### DATA RECORDS:

— Begin —

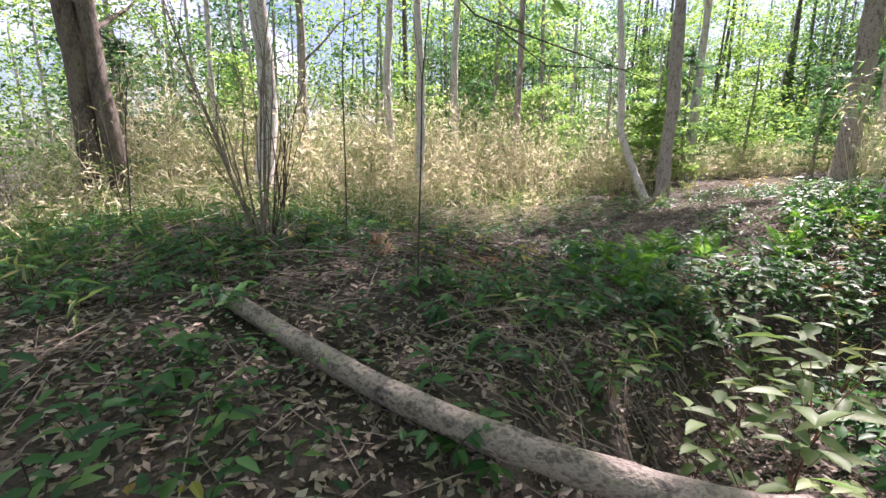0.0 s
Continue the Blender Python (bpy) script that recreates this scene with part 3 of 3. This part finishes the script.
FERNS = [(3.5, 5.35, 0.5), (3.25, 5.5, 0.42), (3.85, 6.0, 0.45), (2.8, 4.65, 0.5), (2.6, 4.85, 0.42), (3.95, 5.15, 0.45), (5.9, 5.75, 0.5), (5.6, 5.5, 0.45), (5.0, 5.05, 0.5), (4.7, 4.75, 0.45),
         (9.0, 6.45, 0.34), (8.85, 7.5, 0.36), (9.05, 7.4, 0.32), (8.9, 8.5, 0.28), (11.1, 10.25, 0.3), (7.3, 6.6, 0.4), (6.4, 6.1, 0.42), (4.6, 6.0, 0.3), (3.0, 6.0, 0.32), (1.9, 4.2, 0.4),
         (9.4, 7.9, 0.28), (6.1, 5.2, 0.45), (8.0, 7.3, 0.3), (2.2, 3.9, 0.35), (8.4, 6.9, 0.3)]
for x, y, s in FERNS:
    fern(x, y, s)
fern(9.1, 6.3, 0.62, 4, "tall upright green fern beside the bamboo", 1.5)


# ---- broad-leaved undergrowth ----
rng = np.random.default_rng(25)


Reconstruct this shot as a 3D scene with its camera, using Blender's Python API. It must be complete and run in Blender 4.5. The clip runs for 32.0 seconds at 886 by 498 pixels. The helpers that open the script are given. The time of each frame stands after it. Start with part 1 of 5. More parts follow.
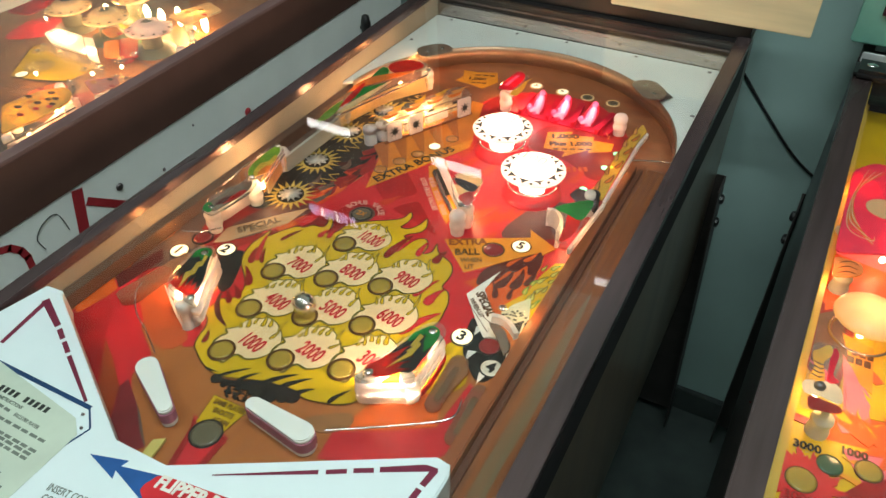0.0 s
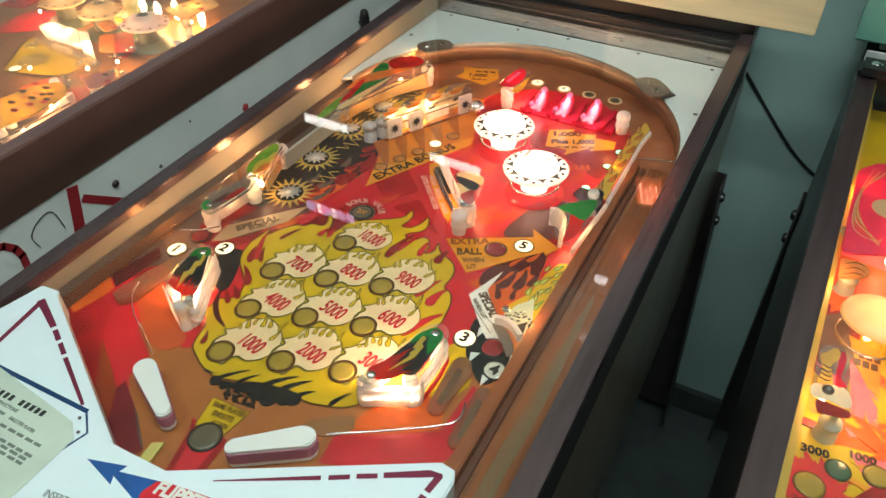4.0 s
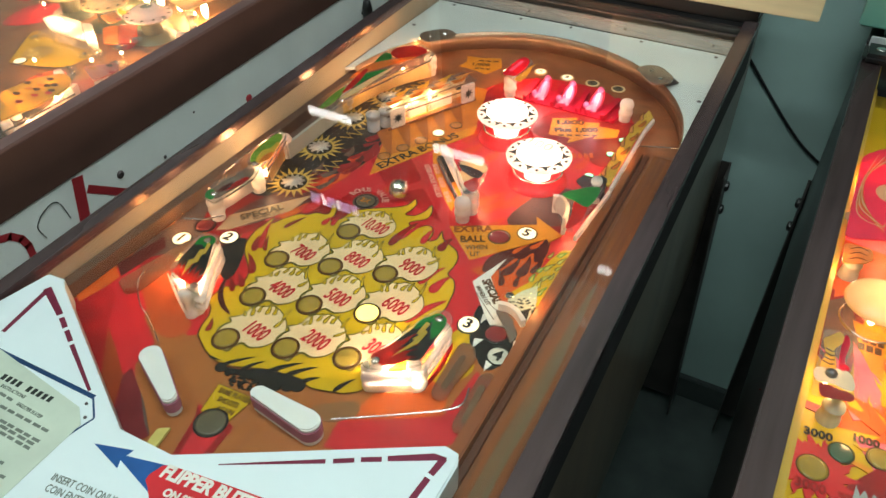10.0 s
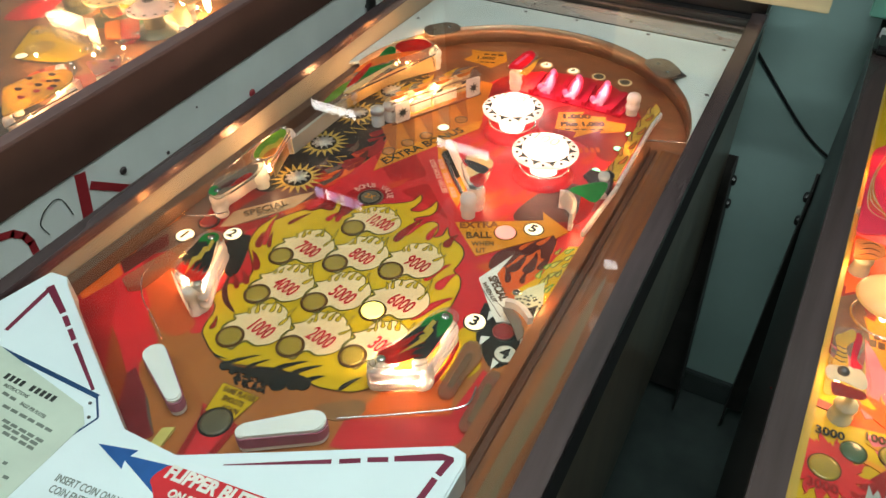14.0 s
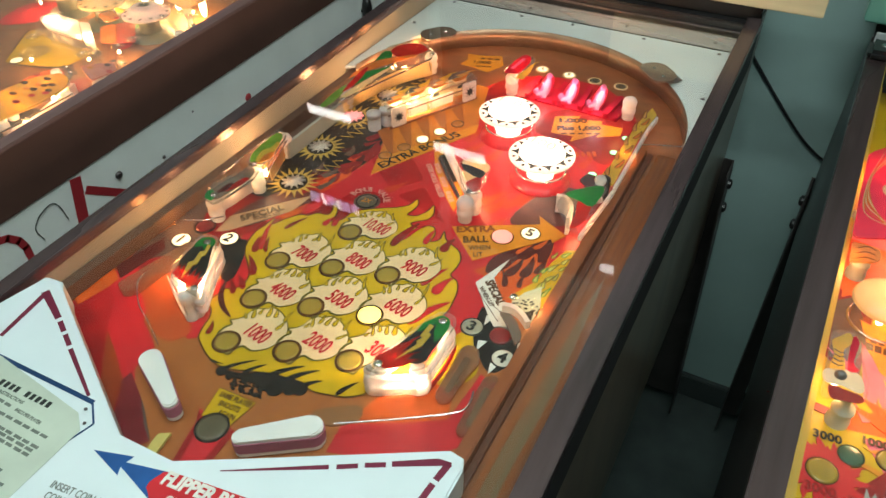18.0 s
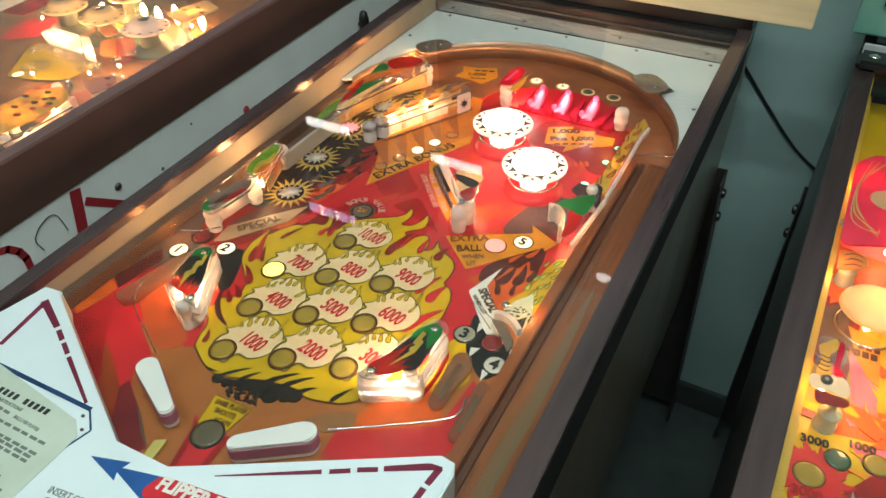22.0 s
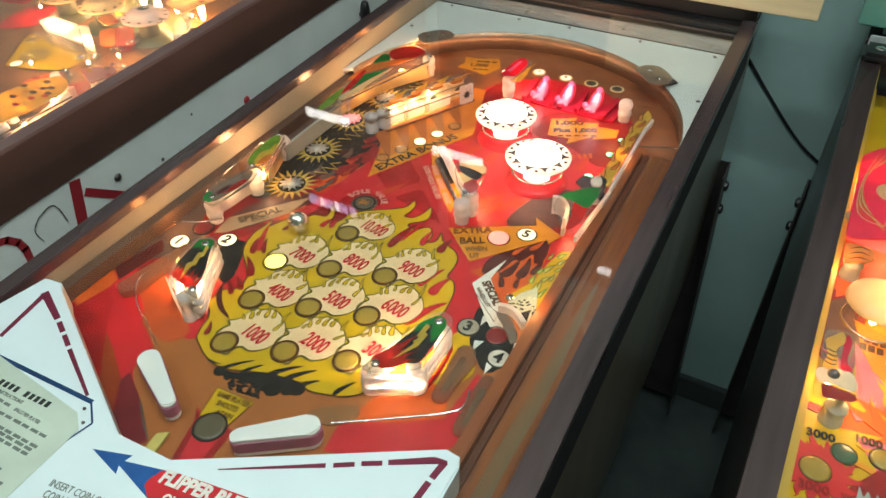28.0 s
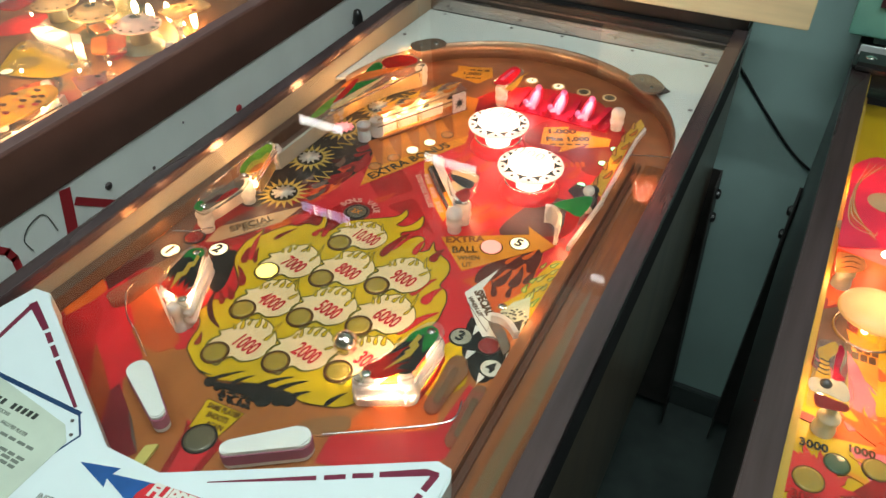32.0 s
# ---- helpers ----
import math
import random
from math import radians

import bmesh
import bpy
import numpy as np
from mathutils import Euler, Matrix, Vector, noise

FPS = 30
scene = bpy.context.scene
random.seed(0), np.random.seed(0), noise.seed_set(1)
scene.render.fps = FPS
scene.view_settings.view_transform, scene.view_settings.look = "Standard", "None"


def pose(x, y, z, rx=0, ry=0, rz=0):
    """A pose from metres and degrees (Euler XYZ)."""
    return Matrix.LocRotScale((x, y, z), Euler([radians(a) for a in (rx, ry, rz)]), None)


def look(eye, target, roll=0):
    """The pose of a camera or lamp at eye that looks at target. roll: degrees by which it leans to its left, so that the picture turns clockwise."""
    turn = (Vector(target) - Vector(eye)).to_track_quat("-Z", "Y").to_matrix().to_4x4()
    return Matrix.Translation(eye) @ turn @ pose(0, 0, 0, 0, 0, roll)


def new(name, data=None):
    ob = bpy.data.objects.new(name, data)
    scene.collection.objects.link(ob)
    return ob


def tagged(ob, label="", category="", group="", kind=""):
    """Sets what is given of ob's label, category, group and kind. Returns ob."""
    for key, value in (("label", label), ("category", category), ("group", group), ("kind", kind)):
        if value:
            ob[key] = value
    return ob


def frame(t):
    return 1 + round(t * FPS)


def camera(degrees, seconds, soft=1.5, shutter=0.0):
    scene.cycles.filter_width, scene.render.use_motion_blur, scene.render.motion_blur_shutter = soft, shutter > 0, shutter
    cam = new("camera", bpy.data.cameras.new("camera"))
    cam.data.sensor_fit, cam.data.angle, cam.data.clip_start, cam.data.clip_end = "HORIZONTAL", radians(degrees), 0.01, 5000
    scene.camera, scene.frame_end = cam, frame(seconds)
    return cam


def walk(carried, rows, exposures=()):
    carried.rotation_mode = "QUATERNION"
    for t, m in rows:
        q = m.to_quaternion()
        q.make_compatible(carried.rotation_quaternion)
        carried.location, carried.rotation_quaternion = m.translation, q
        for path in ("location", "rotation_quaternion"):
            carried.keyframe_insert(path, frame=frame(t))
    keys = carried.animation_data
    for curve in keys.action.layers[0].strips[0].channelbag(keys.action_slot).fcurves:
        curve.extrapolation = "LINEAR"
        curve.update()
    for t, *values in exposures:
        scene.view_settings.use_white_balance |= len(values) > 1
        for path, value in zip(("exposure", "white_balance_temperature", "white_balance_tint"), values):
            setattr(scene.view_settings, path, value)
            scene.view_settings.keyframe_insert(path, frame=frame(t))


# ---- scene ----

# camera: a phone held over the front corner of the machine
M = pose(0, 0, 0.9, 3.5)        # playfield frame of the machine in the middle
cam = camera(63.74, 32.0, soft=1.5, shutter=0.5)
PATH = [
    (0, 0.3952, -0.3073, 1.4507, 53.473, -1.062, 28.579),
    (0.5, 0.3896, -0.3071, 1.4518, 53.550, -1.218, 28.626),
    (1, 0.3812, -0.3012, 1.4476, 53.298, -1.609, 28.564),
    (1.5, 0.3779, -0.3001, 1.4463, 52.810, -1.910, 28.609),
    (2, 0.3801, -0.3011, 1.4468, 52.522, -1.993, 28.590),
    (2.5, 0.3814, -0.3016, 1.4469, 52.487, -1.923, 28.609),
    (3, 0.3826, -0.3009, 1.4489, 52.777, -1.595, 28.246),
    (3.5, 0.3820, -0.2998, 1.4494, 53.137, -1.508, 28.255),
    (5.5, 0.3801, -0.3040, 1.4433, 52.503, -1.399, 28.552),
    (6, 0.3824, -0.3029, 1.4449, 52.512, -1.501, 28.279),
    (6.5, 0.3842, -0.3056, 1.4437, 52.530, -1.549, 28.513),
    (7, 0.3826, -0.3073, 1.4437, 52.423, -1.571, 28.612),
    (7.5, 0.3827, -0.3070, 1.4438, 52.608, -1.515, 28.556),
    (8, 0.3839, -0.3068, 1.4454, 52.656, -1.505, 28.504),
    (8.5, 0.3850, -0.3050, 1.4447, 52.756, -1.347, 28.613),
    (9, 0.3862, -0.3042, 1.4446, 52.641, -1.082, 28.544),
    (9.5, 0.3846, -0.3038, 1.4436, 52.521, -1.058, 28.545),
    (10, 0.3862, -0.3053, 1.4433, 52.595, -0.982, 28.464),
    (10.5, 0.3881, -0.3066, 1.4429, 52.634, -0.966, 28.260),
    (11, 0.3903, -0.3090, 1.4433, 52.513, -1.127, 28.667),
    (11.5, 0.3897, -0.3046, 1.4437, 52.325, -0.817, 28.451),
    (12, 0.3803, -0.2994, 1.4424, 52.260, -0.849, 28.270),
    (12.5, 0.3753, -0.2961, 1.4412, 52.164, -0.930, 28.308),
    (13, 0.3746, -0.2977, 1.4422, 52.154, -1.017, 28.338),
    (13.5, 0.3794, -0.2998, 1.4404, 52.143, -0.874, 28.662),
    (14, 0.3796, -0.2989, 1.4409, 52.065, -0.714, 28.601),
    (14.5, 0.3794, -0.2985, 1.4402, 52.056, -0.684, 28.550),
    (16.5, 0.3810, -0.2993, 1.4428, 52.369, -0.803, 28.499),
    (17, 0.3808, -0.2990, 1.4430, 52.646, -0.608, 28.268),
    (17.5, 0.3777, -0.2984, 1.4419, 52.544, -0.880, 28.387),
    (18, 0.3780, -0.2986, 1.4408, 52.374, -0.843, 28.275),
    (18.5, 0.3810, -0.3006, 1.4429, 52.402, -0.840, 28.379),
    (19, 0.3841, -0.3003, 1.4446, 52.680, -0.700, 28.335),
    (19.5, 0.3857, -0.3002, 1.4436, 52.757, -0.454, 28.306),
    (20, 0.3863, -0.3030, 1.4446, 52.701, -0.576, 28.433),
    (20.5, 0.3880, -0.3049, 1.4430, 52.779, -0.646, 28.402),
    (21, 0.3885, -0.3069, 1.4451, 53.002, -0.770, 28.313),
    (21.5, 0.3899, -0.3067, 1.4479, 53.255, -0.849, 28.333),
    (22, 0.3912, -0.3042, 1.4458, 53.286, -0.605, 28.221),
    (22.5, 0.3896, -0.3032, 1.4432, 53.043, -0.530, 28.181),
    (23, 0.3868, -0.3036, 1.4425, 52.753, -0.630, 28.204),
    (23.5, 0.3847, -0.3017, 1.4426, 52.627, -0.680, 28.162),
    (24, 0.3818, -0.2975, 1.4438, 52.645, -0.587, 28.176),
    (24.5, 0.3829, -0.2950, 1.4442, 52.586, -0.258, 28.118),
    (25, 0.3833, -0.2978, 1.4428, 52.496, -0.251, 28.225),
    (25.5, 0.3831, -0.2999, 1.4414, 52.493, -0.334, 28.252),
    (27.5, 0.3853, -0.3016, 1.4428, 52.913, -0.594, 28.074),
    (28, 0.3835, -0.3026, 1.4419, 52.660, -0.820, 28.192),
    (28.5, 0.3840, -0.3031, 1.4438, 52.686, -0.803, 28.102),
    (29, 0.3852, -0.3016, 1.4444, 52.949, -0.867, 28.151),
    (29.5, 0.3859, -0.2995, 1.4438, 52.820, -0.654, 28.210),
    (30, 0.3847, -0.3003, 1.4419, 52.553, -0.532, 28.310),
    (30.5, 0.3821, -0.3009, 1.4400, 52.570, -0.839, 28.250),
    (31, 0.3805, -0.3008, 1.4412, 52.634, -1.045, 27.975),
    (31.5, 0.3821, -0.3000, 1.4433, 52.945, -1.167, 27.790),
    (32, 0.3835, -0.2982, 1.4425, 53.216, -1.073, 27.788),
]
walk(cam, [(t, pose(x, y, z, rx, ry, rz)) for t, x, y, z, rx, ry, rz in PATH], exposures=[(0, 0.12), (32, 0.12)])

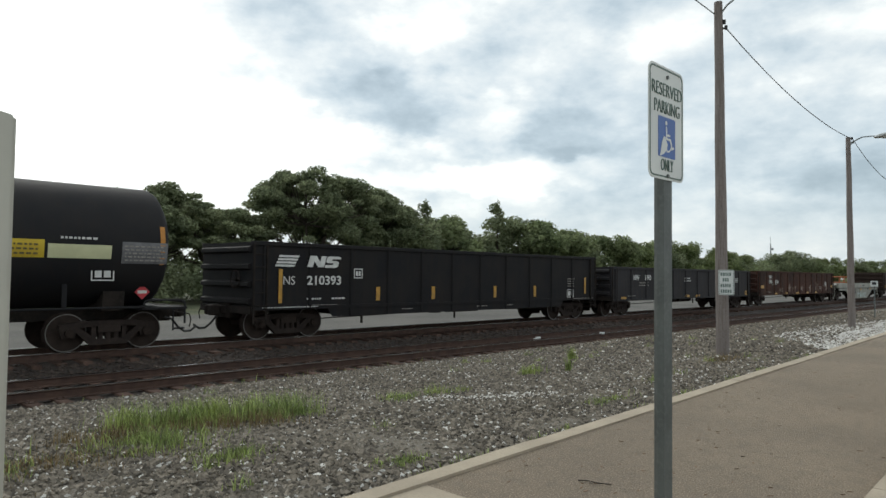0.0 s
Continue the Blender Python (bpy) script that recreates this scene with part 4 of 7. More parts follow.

— End —

### WRITTEN INSTRUCTION:
Sift the material for lines with the string "Continue". Copy each one found.

### REPLY TO THE EXERCISE:
Continue the Blender Python (bpy) script that recreates this scene with part 3 of 3. This part finishes the script.
Continue the Blender Python (bpy) script that recreates this scene with part 4 of 7. More parts follow.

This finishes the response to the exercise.